(Objective):
Within the records below, reproduce without change the lines from the line that has "ob[key] = value" through the line that has "q.make_compatible(carried.rotation_quaternion)", and only those.

>> START

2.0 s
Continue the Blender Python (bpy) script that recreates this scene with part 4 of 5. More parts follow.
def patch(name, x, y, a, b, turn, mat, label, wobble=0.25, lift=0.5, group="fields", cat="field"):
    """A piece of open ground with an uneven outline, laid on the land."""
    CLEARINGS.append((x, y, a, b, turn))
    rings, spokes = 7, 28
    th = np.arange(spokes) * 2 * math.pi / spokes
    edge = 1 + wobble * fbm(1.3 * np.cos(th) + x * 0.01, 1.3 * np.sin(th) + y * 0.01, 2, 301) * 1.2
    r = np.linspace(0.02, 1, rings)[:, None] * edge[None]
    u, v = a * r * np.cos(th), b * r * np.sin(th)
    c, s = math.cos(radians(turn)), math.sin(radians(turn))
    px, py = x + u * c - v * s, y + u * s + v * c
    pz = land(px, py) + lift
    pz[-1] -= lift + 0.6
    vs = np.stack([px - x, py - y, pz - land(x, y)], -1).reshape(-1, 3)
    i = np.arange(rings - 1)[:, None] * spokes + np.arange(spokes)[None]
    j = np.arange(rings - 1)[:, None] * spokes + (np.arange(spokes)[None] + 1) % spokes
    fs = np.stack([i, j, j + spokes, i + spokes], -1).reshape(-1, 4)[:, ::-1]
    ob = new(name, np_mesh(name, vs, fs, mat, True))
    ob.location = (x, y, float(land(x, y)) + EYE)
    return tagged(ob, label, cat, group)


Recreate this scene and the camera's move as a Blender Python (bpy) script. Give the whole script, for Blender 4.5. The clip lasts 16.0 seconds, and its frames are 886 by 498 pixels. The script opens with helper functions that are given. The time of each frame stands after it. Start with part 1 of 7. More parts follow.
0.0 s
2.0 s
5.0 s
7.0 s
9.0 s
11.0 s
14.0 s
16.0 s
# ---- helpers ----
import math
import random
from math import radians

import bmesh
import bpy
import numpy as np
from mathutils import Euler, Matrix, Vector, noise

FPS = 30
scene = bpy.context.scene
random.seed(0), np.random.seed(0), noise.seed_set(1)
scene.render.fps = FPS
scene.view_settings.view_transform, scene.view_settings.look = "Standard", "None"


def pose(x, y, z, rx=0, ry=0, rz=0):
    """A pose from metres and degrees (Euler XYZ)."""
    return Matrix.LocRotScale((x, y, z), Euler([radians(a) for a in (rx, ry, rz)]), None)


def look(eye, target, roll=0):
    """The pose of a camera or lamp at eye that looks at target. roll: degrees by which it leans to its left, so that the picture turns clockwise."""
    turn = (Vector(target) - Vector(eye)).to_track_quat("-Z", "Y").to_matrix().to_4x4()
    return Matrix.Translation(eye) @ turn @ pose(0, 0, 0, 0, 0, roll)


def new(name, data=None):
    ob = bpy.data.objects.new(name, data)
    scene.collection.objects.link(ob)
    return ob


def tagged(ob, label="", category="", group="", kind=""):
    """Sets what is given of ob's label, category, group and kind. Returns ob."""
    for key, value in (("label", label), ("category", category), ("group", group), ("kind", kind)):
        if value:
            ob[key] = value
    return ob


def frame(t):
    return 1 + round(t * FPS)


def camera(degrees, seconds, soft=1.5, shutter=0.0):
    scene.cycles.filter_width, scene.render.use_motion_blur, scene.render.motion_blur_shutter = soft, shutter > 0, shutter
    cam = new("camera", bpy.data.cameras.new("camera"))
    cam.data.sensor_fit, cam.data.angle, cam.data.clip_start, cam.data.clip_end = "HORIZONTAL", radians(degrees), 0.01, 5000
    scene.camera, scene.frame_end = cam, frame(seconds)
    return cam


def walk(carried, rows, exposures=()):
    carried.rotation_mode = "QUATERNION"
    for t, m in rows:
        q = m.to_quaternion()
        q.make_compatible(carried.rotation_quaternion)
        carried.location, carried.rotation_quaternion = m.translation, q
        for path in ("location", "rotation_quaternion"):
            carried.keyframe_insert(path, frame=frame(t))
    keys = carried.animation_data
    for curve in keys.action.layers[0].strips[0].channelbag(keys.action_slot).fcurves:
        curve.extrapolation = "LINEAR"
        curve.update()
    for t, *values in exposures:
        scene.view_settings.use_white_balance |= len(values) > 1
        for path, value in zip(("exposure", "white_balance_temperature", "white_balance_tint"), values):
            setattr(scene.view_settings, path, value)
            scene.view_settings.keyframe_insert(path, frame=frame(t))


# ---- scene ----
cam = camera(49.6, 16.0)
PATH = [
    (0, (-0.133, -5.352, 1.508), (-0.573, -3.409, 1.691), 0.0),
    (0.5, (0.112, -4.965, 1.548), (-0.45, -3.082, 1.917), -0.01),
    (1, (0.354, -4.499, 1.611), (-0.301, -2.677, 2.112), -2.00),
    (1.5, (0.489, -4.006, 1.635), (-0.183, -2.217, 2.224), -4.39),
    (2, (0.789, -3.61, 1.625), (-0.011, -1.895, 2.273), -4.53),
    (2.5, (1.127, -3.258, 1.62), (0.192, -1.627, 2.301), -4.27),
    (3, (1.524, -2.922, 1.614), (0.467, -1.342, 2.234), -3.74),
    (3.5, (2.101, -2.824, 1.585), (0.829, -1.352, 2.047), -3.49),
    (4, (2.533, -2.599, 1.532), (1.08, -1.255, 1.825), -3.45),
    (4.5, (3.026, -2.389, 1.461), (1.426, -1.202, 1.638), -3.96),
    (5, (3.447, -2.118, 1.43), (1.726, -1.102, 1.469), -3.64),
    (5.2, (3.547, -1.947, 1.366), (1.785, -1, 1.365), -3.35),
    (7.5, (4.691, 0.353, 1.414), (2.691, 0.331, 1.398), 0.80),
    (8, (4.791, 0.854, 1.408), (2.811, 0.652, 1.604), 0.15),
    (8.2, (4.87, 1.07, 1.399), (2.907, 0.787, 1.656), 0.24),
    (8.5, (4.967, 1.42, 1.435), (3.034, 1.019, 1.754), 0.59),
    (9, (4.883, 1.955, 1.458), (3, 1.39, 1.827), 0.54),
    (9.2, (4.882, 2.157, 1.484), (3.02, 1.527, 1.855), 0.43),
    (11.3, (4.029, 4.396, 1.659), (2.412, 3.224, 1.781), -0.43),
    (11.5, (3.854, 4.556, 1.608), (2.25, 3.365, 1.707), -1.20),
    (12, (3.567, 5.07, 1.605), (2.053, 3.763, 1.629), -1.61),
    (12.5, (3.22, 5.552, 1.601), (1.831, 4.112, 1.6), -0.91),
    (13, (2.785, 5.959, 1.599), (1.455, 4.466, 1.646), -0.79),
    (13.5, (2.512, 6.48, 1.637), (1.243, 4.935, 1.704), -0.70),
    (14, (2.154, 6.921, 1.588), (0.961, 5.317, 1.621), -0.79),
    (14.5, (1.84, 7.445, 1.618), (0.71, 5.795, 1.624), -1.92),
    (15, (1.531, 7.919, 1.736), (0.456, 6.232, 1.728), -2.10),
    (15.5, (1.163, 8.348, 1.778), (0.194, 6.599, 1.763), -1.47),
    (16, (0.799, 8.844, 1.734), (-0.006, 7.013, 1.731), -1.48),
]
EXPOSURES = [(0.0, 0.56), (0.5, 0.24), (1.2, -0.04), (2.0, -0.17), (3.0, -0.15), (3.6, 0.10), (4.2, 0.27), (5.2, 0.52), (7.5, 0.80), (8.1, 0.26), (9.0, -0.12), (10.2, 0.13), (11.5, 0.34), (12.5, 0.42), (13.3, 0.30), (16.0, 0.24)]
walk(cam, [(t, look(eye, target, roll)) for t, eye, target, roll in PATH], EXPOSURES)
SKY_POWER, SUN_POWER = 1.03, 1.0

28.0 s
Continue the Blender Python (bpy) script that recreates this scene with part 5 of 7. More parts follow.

>> END

(Expected answer):
            ob[key] = value
    return ob


def frame(t):
    return 1 + round(t * FPS)


def camera(degrees, seconds, soft=1.5, shutter=0.0):
    scene.cycles.filter_width, scene.render.use_motion_blur, scene.render.motion_blur_shutter = soft, shutter > 0, shutter
    cam = new("camera", bpy.data.cameras.new("camera"))
    cam.data.sensor_fit, cam.data.angle, cam.data.clip_start, cam.data.clip_end = "HORIZONTAL", radians(degrees), 0.01, 5000
    scene.camera, scene.frame_end = cam, frame(seconds)
    return cam


def walk(carried, rows, exposures=()):
    carried.rotation_mode = "QUATERNION"
    for t, m in rows:
        q = m.to_quaternion()
        q.make_compatible(carried.rotation_quaternion)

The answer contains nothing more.